Better to take the easy and broad path.
Just a few weeks ago, I was visiting with a friend who has a gay adult child. We discussed the nuances of the recent events surrounding Elder Boyd K. Packer’s abrasive and controversial October conference talk which asserted that God would never have people be born with “tendencies” to same-sex attraction, and which drew hurtful, crude comparisons between the electoral battle to establish civil equality for LGBT people and a classroom of children “voting” on the gender of a cat.
Yes, this is typical emotion based leftist victimology mongering (in which she takes homosexuals as her mascots under her protective embrace against the "abrasive," "hurtful" words of the ogre, Boyd K. Packer) but its quite standard in the intellectually and morally vitiated world of the modern politically correct academy as it is in the mainstream media and arts community.
Brooks startling misrepresentation of Packer's actual words here is of note. Packer did not claim that there was no such thing as inborn "tendencies" toward homosexual attraction, or anything else. Here's what Packer actually said:
Some suppose that they were preset and cannot overcome what they feel are inborn temptations toward the impure and unnatural. Not so! Remember, God is our Heavenly Father.
Packer nowhere here denies inborn tendencies, bias, or predisposition. Neither has Dallin Oaks. What he does deny is the claim (essentially, the "born that way" argument of the cultural Left) that human beings come into the world "pre-set" regarding sexual orientation, or any other sexual fetish or preoccupation outside gospel boundaries. He denies that homosexuality qua homosexuality comes with us into the world as an essential element of our spirits and psychological structure. He denies no "tendencies" but does deny that human beings are "born gay," or, in other words, born not with some inherent predispositions, but with homosexual orientation already completely hard wired in an innate sense into the psych.
Happily for Elder Packer, no social science or brain science evidence exists in contradiction of that position, and the claims of the social Left and homosexual rights movement are ideological in nature, not rational or scientific.
Brooks needn't have misrepresented Packer in such a manner, and could have dealt with his words with at least a degree of critical rigor (and benefit of the doubt and good faith, given his position in the church of which she claims to have a testimony and in which she claims to "believe") and needn't have filled her criticisms of him with so much emotive baggage, but she chose to do so nonetheless.
Packer's fundamental teaching went to the very heart of the Church's understanding of sexual morality and its overall place within the plan of salvation:
We teach a standard of moral conduct that will protect us from Satan’s many substitutes or counterfeits for marriage.

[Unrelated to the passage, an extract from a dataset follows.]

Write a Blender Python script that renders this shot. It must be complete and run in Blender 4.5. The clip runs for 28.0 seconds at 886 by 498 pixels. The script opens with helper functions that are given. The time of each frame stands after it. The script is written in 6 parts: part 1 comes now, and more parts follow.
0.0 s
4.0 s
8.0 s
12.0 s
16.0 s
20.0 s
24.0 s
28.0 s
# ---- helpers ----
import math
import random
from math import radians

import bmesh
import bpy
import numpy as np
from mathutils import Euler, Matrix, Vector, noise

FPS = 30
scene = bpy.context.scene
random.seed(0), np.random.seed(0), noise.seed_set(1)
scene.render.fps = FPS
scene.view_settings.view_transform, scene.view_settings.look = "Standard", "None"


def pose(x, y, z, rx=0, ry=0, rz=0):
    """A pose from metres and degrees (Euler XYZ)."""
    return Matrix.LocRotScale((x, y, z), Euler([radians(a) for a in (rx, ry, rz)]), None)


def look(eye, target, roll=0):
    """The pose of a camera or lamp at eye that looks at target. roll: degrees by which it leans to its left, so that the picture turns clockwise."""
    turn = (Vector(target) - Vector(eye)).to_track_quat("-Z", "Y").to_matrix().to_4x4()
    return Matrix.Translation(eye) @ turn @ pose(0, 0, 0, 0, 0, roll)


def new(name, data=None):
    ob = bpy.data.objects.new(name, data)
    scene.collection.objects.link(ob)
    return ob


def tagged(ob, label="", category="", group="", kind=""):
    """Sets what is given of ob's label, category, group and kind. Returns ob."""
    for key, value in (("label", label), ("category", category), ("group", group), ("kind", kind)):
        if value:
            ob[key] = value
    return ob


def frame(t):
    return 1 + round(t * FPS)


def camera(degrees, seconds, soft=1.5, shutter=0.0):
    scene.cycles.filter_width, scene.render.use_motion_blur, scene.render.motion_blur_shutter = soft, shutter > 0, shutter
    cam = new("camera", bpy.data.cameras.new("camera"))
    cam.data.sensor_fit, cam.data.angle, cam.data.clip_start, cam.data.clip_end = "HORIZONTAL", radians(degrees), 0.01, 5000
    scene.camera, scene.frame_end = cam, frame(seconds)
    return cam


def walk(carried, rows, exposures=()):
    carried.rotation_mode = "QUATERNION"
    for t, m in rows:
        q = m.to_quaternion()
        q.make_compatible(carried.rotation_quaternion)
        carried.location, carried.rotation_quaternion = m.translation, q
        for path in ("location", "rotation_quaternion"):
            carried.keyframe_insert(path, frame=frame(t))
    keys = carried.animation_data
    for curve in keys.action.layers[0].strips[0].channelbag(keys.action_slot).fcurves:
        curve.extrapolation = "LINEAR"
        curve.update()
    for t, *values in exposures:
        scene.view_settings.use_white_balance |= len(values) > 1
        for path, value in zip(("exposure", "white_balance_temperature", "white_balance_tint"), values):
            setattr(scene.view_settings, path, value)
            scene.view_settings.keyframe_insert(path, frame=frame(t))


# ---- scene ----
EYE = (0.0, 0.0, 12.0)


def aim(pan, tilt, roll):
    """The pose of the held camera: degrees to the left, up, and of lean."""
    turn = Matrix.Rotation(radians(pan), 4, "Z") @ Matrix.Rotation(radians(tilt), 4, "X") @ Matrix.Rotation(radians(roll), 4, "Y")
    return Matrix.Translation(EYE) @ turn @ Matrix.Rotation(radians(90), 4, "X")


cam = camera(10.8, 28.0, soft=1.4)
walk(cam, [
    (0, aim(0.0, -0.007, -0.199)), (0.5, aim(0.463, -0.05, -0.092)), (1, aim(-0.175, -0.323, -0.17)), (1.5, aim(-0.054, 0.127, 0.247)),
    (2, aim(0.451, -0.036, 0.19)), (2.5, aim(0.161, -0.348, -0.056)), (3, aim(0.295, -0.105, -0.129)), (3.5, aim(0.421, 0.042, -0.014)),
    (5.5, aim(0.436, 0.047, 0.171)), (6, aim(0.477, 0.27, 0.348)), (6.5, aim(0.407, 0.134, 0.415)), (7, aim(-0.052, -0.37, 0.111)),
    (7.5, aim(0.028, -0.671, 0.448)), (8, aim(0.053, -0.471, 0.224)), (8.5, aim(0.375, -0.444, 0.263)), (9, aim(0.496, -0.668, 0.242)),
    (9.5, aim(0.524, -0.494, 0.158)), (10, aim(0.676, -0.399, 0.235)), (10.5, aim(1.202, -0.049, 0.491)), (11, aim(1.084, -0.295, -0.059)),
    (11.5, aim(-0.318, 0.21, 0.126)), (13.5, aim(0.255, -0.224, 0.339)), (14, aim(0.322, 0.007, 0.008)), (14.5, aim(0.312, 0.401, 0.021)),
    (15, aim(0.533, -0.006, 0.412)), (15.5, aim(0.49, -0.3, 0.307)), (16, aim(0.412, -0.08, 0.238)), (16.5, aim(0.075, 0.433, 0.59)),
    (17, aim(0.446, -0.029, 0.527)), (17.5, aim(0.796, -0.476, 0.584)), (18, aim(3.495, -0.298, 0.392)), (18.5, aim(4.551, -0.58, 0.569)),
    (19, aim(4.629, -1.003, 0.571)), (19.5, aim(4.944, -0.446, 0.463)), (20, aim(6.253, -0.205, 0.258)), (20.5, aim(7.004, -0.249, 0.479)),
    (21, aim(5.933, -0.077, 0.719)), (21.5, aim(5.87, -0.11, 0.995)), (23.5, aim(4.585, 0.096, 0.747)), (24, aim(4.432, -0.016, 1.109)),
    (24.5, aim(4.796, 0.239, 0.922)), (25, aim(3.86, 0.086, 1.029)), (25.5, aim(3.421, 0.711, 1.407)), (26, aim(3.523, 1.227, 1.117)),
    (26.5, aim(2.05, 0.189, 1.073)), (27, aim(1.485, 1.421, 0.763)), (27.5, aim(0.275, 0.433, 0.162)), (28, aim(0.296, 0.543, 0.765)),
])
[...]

We must understand that any persuasion to enter into any relationship that is not in harmony with the principles of the gospel must be wrong. From the Book of Mormon we learn that “wickedness never was happiness.”

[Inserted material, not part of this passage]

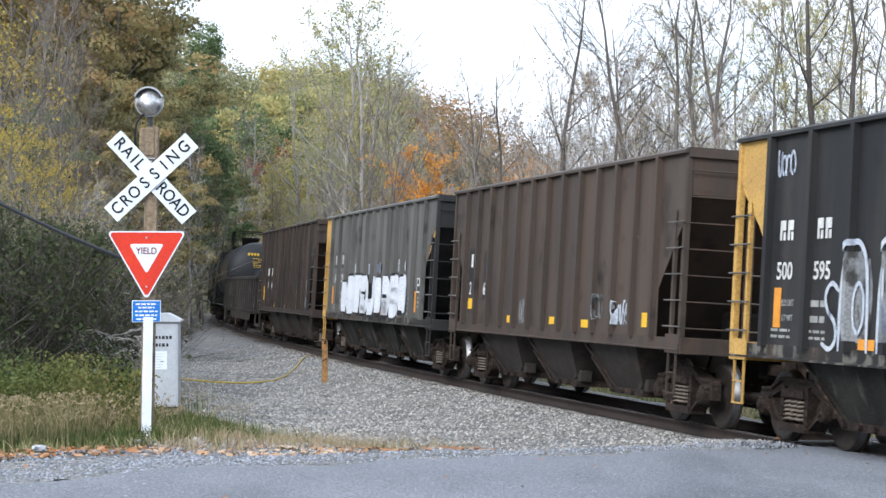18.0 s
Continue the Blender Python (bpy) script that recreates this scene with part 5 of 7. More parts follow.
def coal_hopper(label, L, paint_side, paint_end_front, paint_end_rear, ribs=None, chutes=4, top=3.96, sill=1.17, post=None, cut=2.45):
    """Open-top hopper: L is over the end posts."""
    car = empty("hopper_car", label, "railway wagon", "cars of the freight train")
    W = 1.54
    post = post or paint_side
    h = L / 2
    # side sheets with the cut-back lower ends
    for s in (-1, 1):
        b = bmesh.new()
        pts = [(-h + 1.05, sill), (h - 1.05, sill), (h - 1.05, cut), (h - 0.12, cut + 1.0), (h - 0.02, cut + 1.06), (h - 0.02, top - 0.02), (-h + 0.02, top - 0.02), (-h + 0.02, cut + 1.06), (-h + 0.12, cut + 1.0), (-h + 1.05, cut)]
        poly(b, pts, s * W - 0.006, s * W + 0.006)
        part("side_sheet", b, paint_side, car)
        b = bmesh.new()
        poly(b, [(s * (W - 0.03), top - 0.06), (s * (W + 0.085), top - 0.06), (s * (W + 0.085), top - 0.015), (s * (W + 0.03), top + 0.02), (s * (W - 0.06), top + 0.02)], -h, h, axis="x")
        part("top_chord", b, paint_side, car)
        b = bmesh.new()
        poly(b, [(s * (W - 0.02), sill - 0.09), (s * (W + 0.07), sill - 0.09), (s * (W + 0.07), sill - 0.07), (s * (W + 0.02), sill - 0.06), (s * (W + 0.02), sill + 0.09), (s * (W - 0.02), sill + 0.09)], -h, h, axis="x")
        part("side_sill", b, SILL_WORN if paint_side in (BLACK_CAR, GREY_CAR) else paint_side, car)
        for x in ribs or RIBS:
            def rib(bm):
                poly(bm, [(-0.06, 0), (-0.05, 0.09), (0.05, 0.09), (0.06, 0)], sill + 0.06, top - 0.055, axis="z")
            me = shared(f"rib{top}{sill}", rib)
            use("rib", me, paint_side, car, m=Matrix.Translation((x, s * (W + 0.005), 0)) @ Matrix.Rotation(0 if s > 0 else math.pi, 4, "Z"))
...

Marriage between a man and a woman is the only boundary of human sexuality within which actual sexual expression is legitimate. Satan's counterfeits for marriage would include premarital cohabitation without marriage, homosexuality, adulterous relationships, various sexual fetishes, group sexual activity etc.
The gate is straight, the way is narrow. A thief cannot break into the Kingdom of God by coming over the wall or sneaking in the back way. It cannot be. Perpetua had to climb up the latter into Heaven while avoiding sharp knives and other frightening weapons hanging from the ladder, and was forced (taking a great deal of courage) to step on the Dragon's head (as he was interwoven around the ladder) and use his head as a rung, to propel herself further upwards.
It isn't easy. Crosses must be born. Sometimes seemingly terrible sacrifices of the self must be undertaken. After we put all these enemies "under our feet," we become like God is, and live the life he lives, of which marriage and "eternal lives" is a central part.
There is sometimes no way around or over a mountain, only through it.